= Material for this exercise =
- - -
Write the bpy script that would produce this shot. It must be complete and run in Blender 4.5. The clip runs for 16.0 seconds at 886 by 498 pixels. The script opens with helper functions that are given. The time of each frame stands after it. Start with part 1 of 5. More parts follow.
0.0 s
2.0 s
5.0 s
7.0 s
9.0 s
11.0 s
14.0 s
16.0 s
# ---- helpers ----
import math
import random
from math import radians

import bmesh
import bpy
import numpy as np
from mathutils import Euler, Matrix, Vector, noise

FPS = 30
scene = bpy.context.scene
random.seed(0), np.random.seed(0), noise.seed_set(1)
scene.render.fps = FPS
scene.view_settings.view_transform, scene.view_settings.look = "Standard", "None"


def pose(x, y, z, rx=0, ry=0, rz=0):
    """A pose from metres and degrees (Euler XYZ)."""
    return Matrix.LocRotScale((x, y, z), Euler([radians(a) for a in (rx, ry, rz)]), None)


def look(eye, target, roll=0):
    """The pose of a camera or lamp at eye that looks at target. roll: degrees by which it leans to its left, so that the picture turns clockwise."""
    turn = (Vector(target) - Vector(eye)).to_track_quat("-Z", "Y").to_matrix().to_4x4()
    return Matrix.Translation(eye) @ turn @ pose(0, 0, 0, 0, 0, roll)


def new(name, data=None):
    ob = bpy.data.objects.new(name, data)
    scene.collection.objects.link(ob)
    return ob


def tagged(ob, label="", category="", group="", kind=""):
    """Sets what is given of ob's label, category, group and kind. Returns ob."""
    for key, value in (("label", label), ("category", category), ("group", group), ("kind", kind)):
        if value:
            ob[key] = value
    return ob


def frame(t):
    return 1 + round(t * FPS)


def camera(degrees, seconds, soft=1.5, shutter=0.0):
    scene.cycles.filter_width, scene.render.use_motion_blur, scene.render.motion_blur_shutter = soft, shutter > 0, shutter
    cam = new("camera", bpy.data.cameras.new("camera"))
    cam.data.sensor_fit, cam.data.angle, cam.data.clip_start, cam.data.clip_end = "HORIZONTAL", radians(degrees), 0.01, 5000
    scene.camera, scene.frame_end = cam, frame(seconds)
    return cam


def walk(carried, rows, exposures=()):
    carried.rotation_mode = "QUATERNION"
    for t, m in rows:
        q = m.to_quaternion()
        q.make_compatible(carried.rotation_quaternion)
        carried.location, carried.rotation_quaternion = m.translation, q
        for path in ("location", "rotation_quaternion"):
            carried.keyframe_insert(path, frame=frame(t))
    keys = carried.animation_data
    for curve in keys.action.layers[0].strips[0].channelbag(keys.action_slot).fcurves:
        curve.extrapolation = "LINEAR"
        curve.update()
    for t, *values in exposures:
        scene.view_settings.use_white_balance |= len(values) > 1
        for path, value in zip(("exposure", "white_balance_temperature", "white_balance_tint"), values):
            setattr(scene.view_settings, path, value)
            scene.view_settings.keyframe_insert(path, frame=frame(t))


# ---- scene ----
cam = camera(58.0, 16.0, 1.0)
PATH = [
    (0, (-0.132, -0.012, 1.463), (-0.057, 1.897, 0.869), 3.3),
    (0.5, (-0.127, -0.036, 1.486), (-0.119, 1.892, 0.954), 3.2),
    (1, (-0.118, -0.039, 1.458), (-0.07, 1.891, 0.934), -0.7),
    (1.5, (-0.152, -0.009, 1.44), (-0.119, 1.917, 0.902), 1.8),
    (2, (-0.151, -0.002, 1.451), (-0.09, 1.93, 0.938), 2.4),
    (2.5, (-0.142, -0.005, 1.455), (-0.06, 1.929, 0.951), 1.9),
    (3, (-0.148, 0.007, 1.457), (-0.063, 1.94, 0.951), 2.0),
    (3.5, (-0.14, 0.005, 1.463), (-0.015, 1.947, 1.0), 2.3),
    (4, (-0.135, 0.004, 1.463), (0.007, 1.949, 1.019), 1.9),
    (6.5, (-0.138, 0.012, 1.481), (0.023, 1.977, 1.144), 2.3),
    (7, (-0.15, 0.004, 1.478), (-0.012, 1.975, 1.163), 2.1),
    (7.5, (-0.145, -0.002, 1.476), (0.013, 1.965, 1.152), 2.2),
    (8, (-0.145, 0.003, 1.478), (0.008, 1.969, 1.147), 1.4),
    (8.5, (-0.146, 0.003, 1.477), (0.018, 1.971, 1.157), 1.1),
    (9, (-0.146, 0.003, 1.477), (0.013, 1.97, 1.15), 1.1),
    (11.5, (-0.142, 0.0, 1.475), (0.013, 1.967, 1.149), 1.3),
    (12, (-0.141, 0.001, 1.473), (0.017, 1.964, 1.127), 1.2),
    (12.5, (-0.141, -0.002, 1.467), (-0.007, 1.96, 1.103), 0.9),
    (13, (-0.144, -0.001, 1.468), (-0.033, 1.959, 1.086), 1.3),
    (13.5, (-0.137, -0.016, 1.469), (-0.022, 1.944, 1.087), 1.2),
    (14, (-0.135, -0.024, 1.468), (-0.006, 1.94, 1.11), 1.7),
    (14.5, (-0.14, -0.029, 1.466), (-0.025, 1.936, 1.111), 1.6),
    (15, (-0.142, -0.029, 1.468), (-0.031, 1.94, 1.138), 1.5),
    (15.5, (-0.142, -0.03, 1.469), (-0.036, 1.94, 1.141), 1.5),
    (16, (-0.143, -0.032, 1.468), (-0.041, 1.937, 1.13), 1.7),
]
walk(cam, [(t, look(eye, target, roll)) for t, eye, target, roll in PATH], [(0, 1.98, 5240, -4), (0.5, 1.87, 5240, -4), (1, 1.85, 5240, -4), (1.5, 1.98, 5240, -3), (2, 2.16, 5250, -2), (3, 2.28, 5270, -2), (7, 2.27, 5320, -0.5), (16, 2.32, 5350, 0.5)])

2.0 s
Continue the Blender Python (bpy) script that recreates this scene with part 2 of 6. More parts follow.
- - -
= Exercise task =
Say how many lines hold the word "carried", giving the number and nothing else.

= Exercise output =
6